(Lines of data)

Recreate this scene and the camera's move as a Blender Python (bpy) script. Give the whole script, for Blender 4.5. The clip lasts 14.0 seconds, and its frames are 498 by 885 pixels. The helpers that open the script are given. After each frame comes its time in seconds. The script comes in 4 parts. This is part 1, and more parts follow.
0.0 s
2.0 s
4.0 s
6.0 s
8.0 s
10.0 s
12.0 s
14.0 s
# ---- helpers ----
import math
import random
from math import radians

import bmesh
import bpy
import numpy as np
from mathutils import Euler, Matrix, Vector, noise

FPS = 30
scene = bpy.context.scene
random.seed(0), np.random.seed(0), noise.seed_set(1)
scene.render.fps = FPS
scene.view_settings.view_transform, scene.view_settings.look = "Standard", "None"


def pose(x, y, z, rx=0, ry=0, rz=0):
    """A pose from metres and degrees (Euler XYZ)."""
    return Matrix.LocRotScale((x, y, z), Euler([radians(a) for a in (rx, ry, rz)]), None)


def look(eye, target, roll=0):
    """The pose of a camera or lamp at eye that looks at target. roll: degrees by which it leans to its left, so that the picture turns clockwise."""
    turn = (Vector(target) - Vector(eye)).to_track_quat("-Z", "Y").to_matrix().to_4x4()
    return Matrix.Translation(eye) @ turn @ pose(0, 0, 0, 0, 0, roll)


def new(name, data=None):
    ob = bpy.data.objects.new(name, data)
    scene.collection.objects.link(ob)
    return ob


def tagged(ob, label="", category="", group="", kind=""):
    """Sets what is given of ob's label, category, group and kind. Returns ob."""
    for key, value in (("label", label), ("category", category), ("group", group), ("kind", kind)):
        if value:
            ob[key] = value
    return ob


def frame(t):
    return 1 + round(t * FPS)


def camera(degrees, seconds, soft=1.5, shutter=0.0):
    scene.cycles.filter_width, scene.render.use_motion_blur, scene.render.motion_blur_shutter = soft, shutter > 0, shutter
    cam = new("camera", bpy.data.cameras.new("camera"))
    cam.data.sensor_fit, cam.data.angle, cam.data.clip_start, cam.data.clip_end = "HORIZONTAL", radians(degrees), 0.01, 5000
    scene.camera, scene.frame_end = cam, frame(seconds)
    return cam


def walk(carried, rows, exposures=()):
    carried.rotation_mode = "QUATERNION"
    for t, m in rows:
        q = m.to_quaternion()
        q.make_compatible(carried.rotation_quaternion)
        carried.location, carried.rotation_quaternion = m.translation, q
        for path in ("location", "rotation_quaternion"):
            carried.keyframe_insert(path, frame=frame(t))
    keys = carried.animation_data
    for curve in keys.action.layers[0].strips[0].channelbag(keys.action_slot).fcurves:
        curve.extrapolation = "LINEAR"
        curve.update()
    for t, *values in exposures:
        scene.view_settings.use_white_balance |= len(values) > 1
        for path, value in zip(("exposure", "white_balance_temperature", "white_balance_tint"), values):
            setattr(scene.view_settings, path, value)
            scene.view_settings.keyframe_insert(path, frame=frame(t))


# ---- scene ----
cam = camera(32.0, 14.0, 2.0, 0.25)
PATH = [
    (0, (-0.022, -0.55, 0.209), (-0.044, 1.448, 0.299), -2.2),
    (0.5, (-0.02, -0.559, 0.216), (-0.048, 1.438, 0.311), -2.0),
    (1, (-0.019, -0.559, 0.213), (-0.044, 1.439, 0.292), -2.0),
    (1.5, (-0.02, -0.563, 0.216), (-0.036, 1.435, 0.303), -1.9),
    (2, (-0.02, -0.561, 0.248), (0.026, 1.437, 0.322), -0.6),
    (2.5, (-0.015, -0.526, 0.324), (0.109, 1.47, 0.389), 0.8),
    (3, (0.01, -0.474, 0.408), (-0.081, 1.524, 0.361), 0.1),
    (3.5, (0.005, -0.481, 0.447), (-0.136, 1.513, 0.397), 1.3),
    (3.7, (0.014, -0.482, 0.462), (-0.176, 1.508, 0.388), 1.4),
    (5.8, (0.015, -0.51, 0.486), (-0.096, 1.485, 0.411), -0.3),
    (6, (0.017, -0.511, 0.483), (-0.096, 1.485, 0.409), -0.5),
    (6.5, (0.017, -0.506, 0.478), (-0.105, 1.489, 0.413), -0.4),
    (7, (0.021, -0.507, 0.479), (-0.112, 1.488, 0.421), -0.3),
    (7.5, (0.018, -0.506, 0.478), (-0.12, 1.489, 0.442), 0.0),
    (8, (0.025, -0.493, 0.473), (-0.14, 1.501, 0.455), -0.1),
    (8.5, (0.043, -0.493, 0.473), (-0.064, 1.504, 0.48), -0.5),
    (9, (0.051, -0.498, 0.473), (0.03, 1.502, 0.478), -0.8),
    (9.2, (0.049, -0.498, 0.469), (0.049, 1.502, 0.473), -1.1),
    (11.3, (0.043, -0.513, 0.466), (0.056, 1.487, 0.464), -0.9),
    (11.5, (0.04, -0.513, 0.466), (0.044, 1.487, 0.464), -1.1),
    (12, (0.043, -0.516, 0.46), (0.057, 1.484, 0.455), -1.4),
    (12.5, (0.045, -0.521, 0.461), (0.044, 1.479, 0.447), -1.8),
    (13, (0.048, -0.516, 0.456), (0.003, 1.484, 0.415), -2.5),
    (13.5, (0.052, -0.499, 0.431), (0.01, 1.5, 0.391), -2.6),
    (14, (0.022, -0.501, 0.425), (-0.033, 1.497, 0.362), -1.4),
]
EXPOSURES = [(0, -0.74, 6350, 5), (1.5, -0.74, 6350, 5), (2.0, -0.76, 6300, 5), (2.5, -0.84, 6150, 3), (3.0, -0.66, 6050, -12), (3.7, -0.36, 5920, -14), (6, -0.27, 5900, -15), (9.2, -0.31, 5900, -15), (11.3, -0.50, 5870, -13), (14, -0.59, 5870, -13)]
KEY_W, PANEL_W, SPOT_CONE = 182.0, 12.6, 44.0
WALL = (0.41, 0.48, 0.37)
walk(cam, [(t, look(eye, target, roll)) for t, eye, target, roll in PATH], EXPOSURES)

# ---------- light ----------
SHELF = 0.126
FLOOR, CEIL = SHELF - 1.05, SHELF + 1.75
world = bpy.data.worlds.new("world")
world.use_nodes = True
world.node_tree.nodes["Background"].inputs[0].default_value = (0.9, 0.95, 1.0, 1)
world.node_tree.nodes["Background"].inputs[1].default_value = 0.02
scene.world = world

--

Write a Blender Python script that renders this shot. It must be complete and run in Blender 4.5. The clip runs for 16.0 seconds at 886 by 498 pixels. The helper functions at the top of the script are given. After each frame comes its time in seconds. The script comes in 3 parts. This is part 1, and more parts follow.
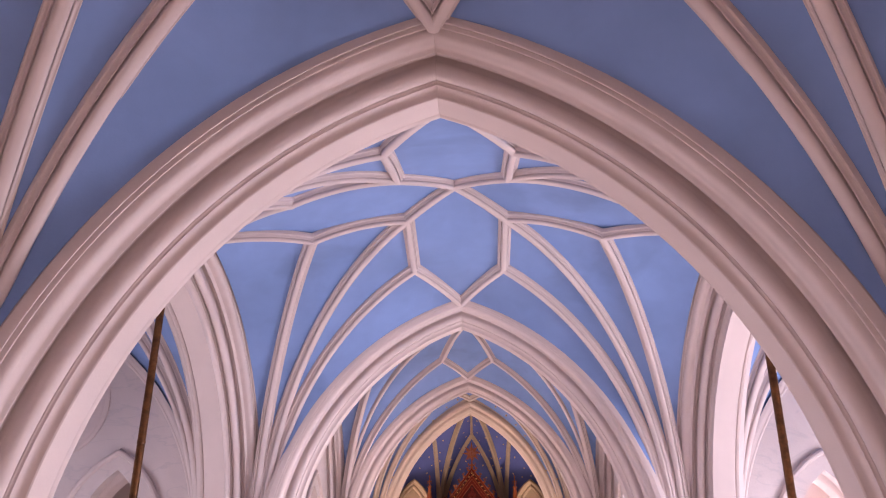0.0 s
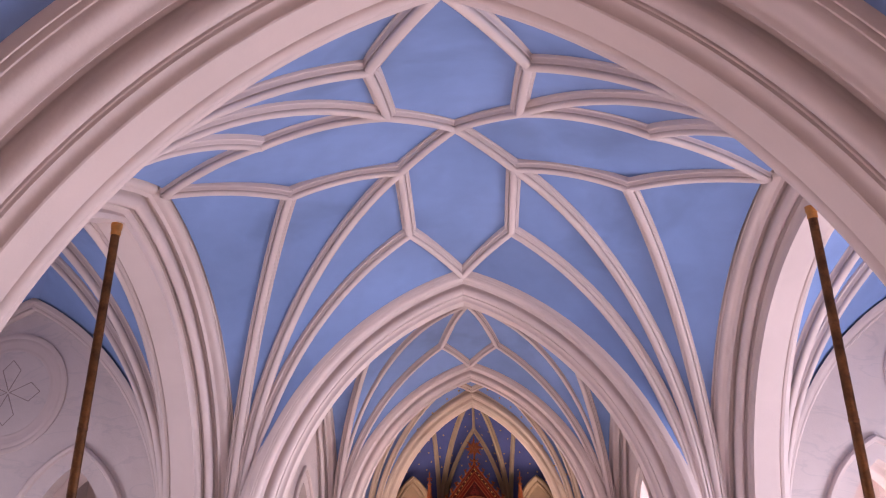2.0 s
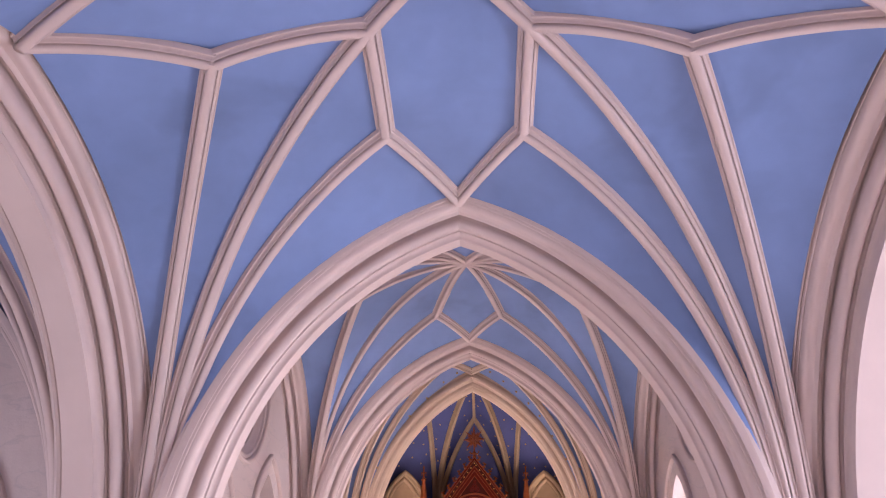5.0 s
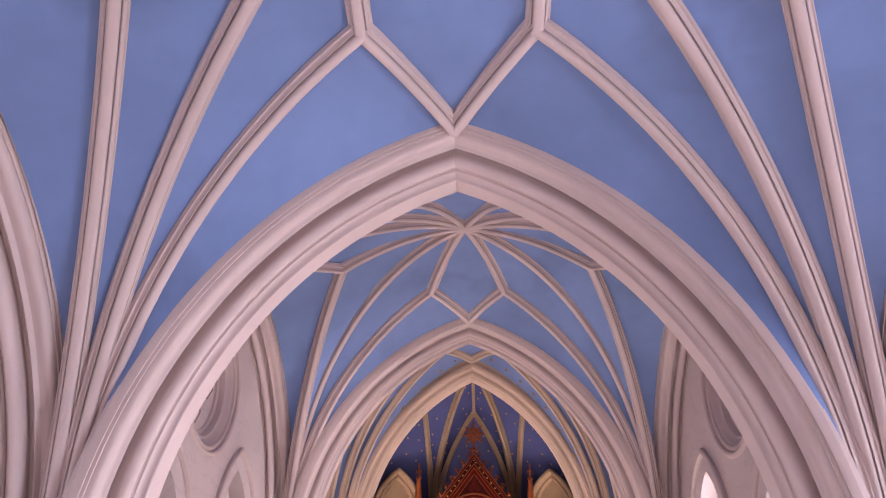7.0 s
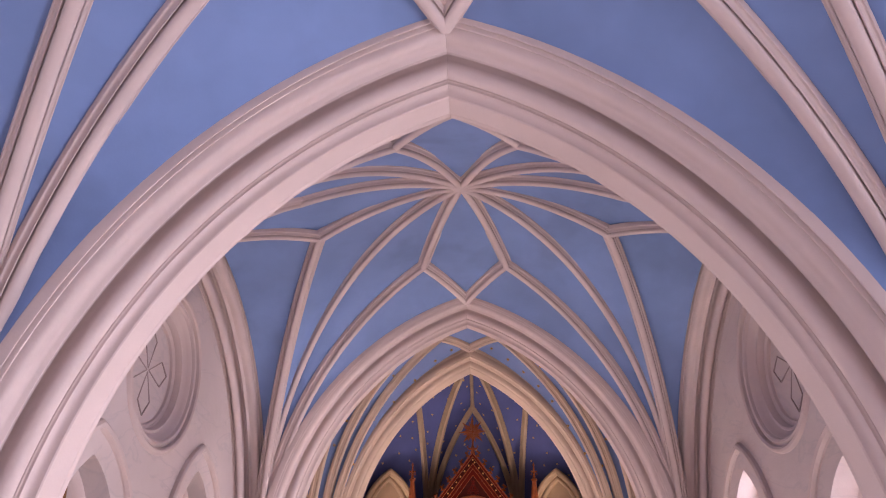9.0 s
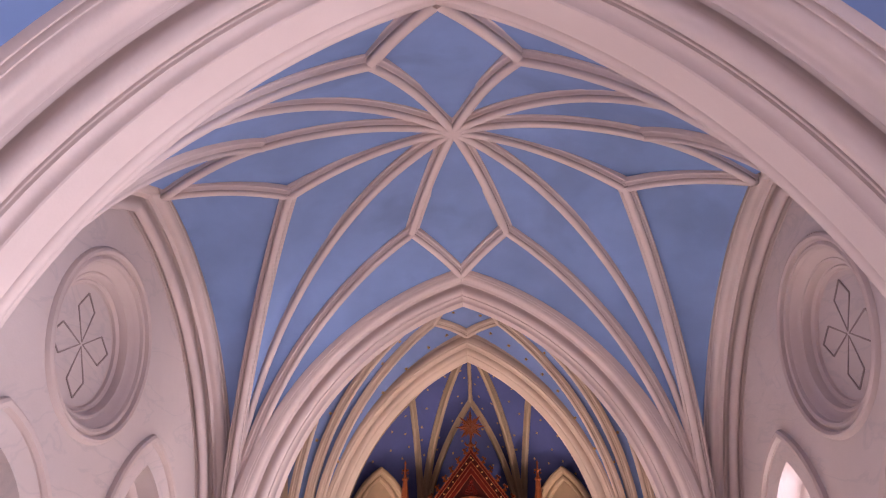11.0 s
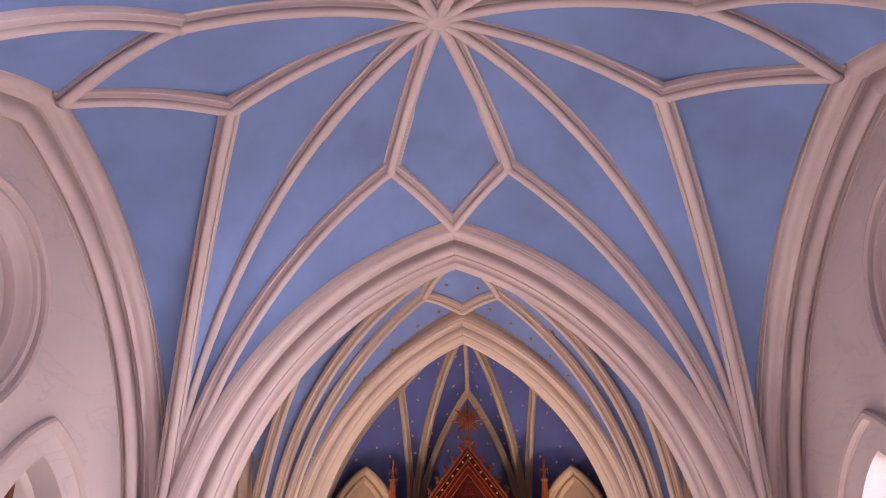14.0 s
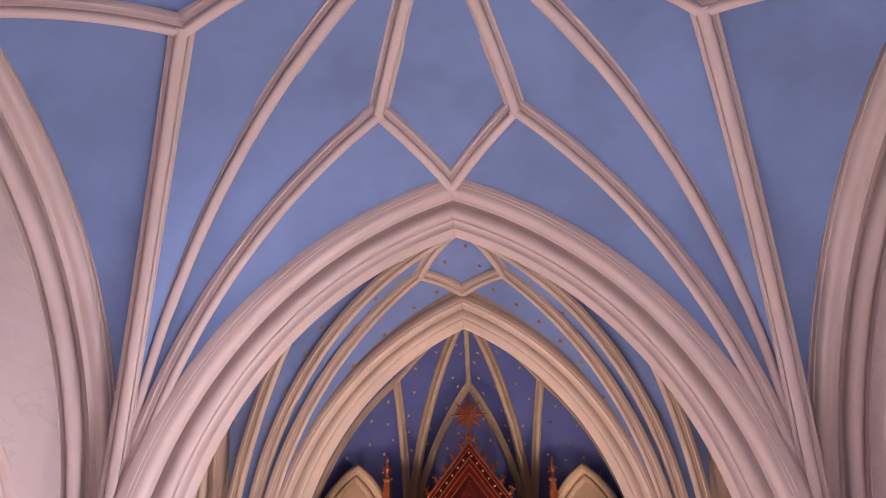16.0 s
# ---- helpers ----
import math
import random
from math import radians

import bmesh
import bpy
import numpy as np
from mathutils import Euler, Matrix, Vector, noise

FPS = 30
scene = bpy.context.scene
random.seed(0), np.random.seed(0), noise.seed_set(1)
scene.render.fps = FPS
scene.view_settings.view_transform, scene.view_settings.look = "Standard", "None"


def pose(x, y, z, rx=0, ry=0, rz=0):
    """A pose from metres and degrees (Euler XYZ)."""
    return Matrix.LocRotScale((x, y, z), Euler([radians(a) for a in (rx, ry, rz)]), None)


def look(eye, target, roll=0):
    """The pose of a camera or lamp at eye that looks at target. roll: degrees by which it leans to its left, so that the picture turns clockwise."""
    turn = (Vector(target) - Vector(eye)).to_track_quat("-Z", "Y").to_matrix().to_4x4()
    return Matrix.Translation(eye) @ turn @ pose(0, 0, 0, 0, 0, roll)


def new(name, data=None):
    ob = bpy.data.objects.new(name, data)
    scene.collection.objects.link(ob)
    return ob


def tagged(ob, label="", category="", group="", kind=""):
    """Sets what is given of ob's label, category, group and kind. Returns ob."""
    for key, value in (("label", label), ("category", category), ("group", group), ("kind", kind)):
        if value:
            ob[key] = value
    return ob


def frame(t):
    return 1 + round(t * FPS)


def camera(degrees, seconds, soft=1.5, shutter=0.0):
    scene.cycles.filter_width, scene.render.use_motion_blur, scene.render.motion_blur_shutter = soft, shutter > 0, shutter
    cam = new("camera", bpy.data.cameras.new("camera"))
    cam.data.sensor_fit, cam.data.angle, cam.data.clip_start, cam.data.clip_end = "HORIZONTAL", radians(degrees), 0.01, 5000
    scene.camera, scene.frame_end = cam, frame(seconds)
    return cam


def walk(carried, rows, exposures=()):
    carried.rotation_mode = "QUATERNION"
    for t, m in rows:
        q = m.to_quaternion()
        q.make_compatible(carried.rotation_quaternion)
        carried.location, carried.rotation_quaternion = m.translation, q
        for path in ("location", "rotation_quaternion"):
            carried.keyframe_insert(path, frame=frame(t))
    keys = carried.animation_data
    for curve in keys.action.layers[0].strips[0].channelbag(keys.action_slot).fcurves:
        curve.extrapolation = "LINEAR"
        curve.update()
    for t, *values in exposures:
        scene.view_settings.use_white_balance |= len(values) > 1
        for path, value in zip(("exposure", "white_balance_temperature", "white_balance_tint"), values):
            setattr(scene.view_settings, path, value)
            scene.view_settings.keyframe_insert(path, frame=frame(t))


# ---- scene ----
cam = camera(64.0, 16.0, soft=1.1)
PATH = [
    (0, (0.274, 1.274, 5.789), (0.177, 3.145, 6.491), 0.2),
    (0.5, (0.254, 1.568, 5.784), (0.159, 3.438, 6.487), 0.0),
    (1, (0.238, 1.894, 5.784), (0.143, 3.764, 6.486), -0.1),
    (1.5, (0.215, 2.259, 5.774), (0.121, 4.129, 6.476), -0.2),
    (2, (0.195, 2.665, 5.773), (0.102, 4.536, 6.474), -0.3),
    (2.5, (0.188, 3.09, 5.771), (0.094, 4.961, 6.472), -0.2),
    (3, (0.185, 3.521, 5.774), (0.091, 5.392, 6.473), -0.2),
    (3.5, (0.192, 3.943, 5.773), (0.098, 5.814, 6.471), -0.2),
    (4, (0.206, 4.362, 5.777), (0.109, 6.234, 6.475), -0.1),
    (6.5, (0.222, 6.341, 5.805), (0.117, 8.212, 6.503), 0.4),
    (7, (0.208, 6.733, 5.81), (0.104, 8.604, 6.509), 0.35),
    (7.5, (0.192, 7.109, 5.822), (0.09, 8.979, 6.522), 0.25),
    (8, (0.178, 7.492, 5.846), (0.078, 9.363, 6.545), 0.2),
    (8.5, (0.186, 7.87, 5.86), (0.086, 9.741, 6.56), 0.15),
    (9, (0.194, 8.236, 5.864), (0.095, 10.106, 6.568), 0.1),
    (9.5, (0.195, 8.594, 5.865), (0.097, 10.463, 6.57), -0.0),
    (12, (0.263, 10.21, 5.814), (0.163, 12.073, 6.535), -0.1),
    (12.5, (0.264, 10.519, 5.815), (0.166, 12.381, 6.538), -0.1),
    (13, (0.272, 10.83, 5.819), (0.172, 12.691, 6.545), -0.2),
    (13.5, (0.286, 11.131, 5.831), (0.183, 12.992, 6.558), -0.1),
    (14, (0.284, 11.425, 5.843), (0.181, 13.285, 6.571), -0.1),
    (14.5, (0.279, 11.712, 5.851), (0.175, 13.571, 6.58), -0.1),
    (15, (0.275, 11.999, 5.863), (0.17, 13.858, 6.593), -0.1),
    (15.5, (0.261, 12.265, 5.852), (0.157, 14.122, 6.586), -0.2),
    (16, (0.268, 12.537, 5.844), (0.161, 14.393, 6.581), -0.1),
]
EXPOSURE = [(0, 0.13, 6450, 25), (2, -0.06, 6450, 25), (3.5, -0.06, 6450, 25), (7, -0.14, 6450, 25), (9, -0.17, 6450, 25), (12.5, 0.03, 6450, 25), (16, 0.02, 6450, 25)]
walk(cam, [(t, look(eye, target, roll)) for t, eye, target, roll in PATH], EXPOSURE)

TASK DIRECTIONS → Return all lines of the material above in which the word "given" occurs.

EXERCISE RESPONSE →
Recreate this scene and the camera's move as a Blender Python (bpy) script. Give the whole script, for Blender 4.5. The clip lasts 14.0 seconds, and its frames are 498 by 885 pixels. The helpers that open the script are given. After each frame comes its time in seconds. The script comes in 4 parts. This is part 1, and more parts follow.
    """Sets what is given of ob's label, category, group and kind. Returns ob."""
Write a Blender Python script that renders this shot. It must be complete and run in Blender 4.5. The clip runs for 16.0 seconds at 886 by 498 pixels. The helper functions at the top of the script are given. After each frame comes its time in seconds. The script comes in 3 parts. This is part 1, and more parts follow.
    """Sets what is given of ob's label, category, group and kind. Returns ob."""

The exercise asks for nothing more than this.